Missy Mae Sturtevant, MSW, is the director and owner of MaeBright Group, LLC. MaeBright works with state agencies, non-profits and companies looking for support in creating welcoming environments for LGBTQ people through policies, trainings and technical assistance. Contact missy@maebright.com to inquire about how MaeBright can help your agency or organization. Missy is 30 years old and lives in Somerville, where she spends a lot of time dancing in her kitchen instead of cooking in it and spoiling her tripod Siamese rescue cat, Hamlet.

The Debrief: Sexuality Out of the BoxIf I were to describe my sexual orientation, the image that comes to mind is a brown cardboard box, flaps open, with green goo oozing over the sides. It feels uncontained, messy and amorphous. That’s how it’s felt ever since I came out at 15.

I’m lucky to have built a career in talking about queer folks. I lead trainings and offer support to agencies, businesses and communities that want to improve their welcome to LGBTQ people through MaeBright Group, LLC, a business I started in August. Recently, a colleague asked me whether I come out to people in my trainings. Use-of-self, as a trainer, is a really valuable tool.  I’ve seen people talk about their own identities while facilitating who do a great job. But I don’t, or rather it feels like I can’t. My identity feels too complicated.

When I was 12, I started plastering my bedroom walls and ceiling with late-‘90s boy band pictures. At 15, I started dating a person who at the time was living as a girl and dressed very masculine (and has since come out as gender non-conforming). This confused a lot of folks, including myself. I tried to find a word that made sense to describe my identity, but none of them felt right. The only thing that did feel right was my new relationship. So I settled on being label-free and focused more on the person I was dating. I didn’t get a lot of support about not using a label, though. My friends encouraged me to “just accept” that I was bisexual—a word that seemed to make sense logically but just didn’t feel right in my body. Eventually I gave in and called myself bisexual, too.

During college I learned a new word that felt better—pansexual. It helped me articulate some things: (a) there are more than two genders, and (b) I have been and can be attracted to more than two genders of people. When I would tell people I identified as pansexual, they usually replied, “What’s that?” Then I got to provide some education. I wanted to have conversations about my identity instead of using a label that already had stereotypes, presumptions and a lot of other conversation-stopping baggage attached to it.

In the past eight years, I’ve settled on “queer”—a label that feels like it has enough wiggle room for me. I’ve also realized this: some people are attracted to body parts, and some people are attracted to gender identities. What I’m attracted to is masculinity—on people with any body parts and any gender identity. I’m all about people who look amazing in a tie. (I’ve had someone jokingly say I’m tiesexual.) My current partner, Max, actually bought a bow-tie for special occasions and date nights. He’s used to the typical necktie for professional settings, but seeing that bow-tie makes me dance a little closer. The labels our culture has built don’t always have words that express everything about ourselves, so sometimes we’ve got to make them up or wiggle around a bit to find labels that feel better to us.

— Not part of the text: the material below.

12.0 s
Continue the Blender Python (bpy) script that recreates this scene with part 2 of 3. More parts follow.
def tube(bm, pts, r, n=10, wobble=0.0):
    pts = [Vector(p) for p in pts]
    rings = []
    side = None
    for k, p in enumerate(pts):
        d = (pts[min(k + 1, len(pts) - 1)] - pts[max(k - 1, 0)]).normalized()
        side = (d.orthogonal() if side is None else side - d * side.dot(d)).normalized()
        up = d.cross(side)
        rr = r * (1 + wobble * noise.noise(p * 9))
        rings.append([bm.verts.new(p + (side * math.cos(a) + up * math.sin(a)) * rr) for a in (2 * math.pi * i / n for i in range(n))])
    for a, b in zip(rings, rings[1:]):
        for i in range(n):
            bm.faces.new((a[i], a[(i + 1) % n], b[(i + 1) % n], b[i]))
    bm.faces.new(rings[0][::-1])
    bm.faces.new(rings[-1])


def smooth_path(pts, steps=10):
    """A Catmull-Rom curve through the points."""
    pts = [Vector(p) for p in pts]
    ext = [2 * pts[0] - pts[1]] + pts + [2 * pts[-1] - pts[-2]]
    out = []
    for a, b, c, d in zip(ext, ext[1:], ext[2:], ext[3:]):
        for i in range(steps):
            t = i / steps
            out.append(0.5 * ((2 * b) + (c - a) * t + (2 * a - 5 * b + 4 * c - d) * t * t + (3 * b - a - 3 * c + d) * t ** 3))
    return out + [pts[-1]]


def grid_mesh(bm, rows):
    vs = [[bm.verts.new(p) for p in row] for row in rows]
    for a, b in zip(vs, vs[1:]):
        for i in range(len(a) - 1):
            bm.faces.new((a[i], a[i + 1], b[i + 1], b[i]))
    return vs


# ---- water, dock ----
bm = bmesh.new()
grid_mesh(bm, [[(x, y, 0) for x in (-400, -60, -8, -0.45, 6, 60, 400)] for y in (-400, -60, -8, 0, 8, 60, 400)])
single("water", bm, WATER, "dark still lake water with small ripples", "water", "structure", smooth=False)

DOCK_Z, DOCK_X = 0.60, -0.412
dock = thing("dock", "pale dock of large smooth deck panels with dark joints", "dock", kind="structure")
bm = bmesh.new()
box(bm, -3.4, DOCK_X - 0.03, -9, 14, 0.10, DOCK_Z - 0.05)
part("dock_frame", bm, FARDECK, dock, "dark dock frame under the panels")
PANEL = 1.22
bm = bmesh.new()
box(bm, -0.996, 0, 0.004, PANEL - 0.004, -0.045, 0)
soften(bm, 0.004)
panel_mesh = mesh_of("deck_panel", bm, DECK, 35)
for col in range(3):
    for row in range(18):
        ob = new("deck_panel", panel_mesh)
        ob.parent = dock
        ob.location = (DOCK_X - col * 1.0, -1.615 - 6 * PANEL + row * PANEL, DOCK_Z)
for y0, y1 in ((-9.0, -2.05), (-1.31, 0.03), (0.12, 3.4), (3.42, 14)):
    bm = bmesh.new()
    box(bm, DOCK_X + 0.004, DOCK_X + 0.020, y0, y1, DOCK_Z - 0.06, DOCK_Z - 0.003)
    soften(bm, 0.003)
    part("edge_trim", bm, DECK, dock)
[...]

It’s been a journey, with at least five descriptors that I’ve used or had thrust upon me (straight, unlabeled, bisexual, pansexual, queer), and with constant learning about who I am. Talking about this journey is not a tool I can effectively bring out from my facilitator’s toolbox without fearing that it will require a long explanation and an intricate digression. Instead, I find it more useful to talk about how people are complicated sometimes, even though we try to fit them in neat, orderly boxes. Everyone’s got some box that is oozing over. When I do talk about myself, it’s to get people to examine their own stereotypes. We talk about my short (adorable) haircut, the dress or pants I’m wearing, or how I’m not wearing makeup. We talk about how the participants also don’t fit into stereotypes and parts of them feel complicated too. The trainings I facilitate are an opportunity for people to feel their own uniqueness and build for themselves an understanding of identities that is less boxed in.